Start of Data provided

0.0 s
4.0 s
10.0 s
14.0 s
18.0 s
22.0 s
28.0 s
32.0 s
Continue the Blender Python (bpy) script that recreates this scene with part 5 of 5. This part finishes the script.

End of Data provided

● **Directive**: Reproduce every line of the material above exactly.

● **Response**:
0.0 s
4.0 s
10.0 s
14.0 s
18.0 s
22.0 s
28.0 s
32.0 s
Continue the Blender Python (bpy) script that recreates this scene with part 5 of 5. This part finishes the script.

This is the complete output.